Although Laumann spoke of this conspiracy — chanced upon on the Internet and collectively elaborated in chat rooms like a piece of open-source software — as a "beautiful, and even romantic instance of cultural expression," it’s hard not to also perceive it as a kind of hypertrophied intellectual monster, in which the conjoined labors of so many minds serve to confirm their own unsettling profligacy. This sort of gestalt appeals to Laumann, whose sensibility is textured by a distinct contemporaneity. Combining a fascination with pop culture, fandom, the Internet, and conspiracies, as well as a proclivity for the strange and improbable, his recent artistic production has been almost exclusively videos. After graduating from Oslo’s Royal Art Academy, in 2003, Laumann, 31, took a hiatus from artmaking and started curating, less out of an interest in being an exhibition maker than an "egotistical" desire to see more art in Oslo, where up until a few years ago, there was little being shown. It wasn’t until around 2005, when he discovered video’s ability to synthesize all his artistic interests, that Laumann started to make art again. From watercolors of mutant pop stars, as in the installation 13 Aliens (2005), to the politically motivated sculpture The Samì Flag in Neon (2005), about the Samì ethnic minority in Norway, he moved into a more obsessive, research-oriented video-making practice. Loosely participating in a film-essay tradition inaugurated by French filmmaker Chris Marker, Laumann’s videos can almost pass as scenes from postmodern novels by Thomas Pynchon or Don DeLillo, given those authors’ hyperbolic valorization of popular culture, relish for conspiracies, and virtuosic leaps of aesthetic logic.

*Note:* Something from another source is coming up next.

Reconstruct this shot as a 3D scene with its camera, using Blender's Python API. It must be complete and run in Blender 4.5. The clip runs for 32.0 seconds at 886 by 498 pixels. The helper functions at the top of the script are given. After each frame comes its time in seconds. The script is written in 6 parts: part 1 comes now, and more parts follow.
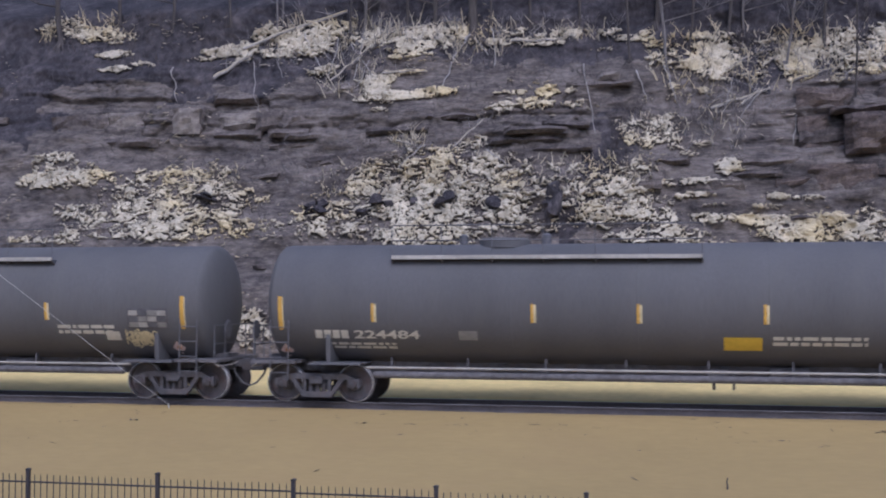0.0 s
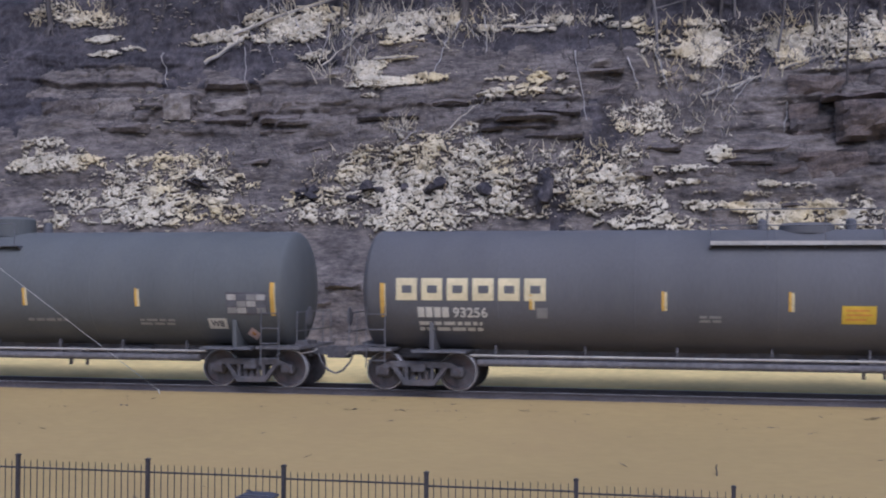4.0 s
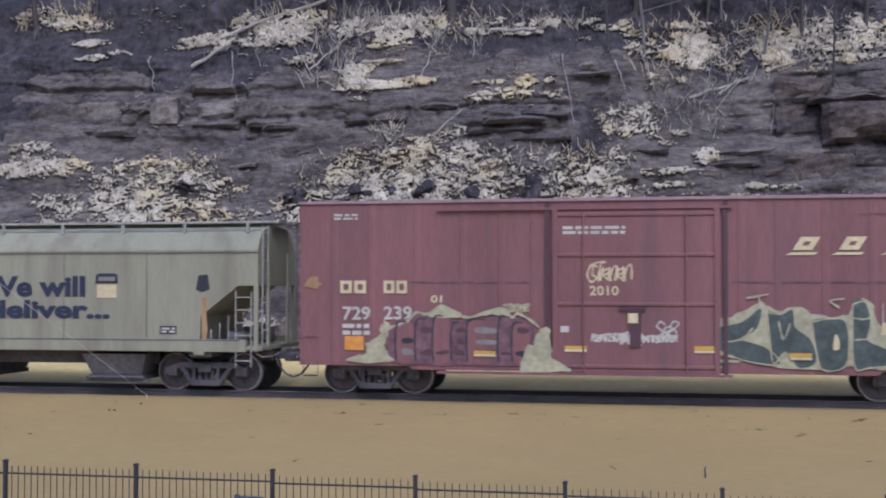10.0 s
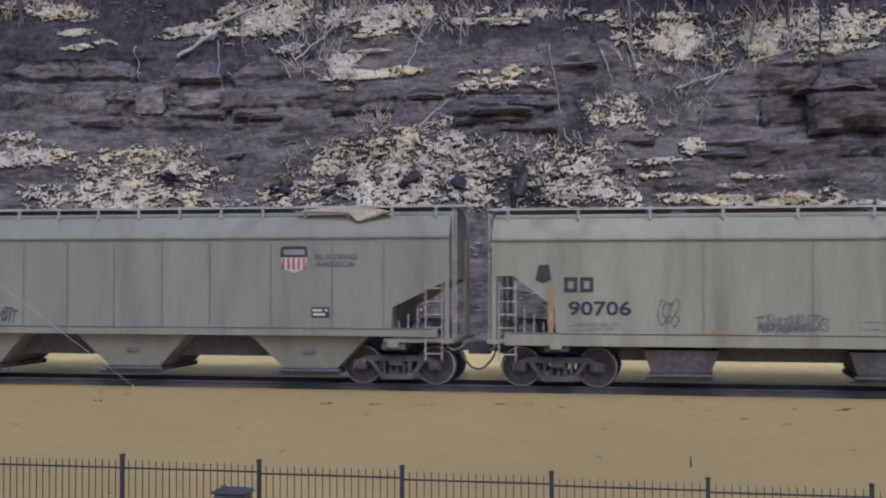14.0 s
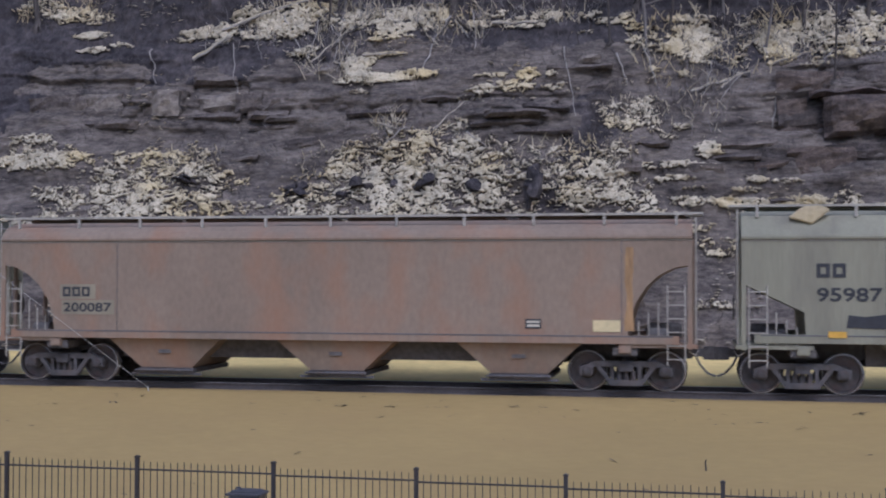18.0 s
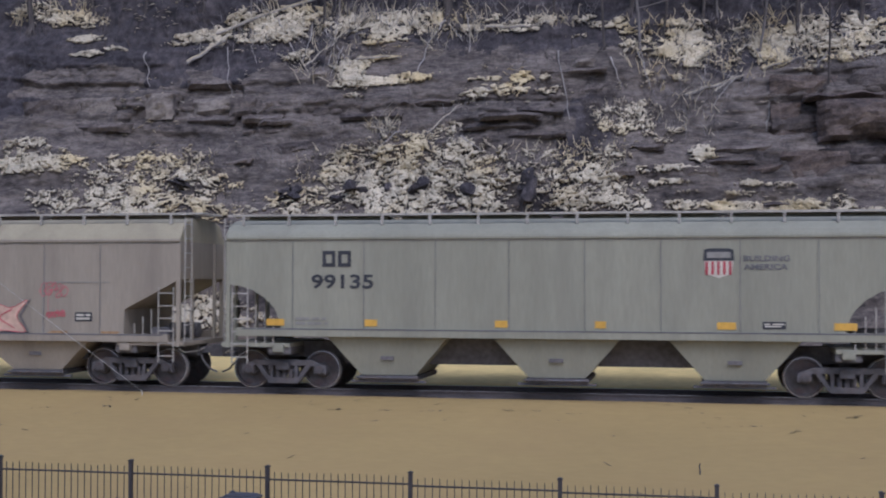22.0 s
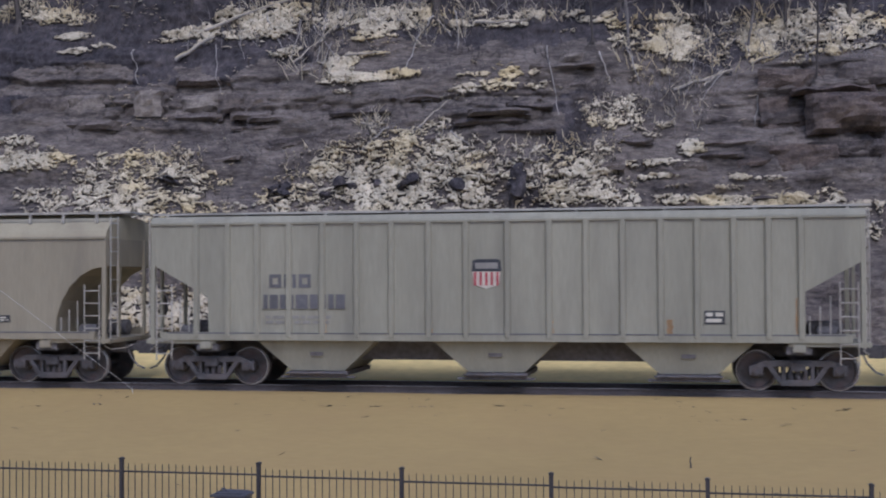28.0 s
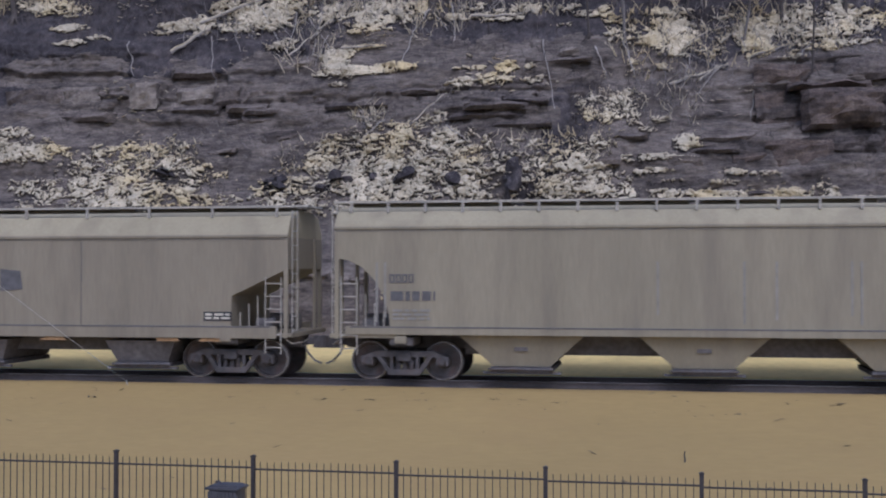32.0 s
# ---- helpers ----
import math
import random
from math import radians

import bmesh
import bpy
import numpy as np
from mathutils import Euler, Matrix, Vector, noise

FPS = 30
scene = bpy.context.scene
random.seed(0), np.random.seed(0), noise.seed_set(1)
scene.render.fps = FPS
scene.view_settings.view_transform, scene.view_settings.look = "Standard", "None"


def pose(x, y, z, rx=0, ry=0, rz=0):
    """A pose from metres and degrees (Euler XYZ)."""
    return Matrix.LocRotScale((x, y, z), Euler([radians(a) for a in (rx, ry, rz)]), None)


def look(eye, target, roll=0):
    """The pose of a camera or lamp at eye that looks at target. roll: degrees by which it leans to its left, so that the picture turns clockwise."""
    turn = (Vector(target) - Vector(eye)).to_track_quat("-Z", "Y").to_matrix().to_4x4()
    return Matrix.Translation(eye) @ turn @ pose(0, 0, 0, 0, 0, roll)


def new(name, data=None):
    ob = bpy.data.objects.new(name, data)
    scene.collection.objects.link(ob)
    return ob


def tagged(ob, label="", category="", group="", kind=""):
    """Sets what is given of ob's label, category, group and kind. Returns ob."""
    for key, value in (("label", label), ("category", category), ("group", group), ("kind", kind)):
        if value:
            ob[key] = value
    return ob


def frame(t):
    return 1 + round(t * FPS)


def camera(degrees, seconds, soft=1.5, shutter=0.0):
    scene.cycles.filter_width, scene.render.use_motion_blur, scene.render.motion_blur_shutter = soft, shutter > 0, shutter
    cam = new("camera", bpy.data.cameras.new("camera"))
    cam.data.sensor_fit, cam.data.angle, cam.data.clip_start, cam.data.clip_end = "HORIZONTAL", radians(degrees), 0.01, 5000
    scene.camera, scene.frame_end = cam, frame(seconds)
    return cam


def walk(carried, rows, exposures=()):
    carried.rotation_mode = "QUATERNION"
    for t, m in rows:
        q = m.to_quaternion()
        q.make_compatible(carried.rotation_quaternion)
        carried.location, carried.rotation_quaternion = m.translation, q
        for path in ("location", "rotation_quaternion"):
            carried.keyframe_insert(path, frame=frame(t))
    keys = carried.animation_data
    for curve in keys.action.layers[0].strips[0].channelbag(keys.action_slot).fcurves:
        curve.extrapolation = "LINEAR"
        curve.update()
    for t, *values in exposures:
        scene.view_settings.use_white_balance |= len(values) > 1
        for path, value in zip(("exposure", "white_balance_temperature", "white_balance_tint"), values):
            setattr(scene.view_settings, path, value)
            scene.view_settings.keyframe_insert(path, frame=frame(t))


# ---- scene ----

Indeed, Laumann happily confesses to being more inspired by music, literature, and film than visual art (though he does cite Hito Steyerl, Knut Erik Jensen, Iain Forsyth, Jane Pollard, and Patricia Esquivias as artists whose work he admires and responds to). "It was a very liberating moment for me," he explains, "when I stopped concentrating so much on art references in my videos and focused more on exploiting the generosity found in other disciplines." As a child in northern Norway, Laumann avidly read fiction, an interest encouraged by his father, who owned a bookstore. But over time, Laumann replaced this "escapist" pastime with the Internet, which he uses as a research tool and admires for its unparalleled capacity to incubate conspiracies and give voice to the most obscure obsessions.

Laumann unearthed the inspiration for his best-known work, Berlinmuren (2008), one of the highlights of the Fifth Berlin Biennial, while surfing the Web in the late 1990s. In documentary format, his 24-minute film tells the true story of Eija-Riitta Berliner-Mauer and her love for, and eventual marriage, in 1979, to the Berlin Wall. Berliner-Mauer (German for Berlin Wall — she took its name when they wed) claims she is "objectum-sexual," a condition characterized by a sexual attraction to objects. In her case, she is particularly drawn to objects with "parallel lines, usually horizontal ... such as bridges, fences, and railroad tracks," as well as "things that divide." Not a fetishist, she is rather an animist, one who believes that objects have souls. Laumann’s video begins with photos of Berliner-Mauer in front of the wall, while she explains the history and nature of her unconventional relationship in a voice-over.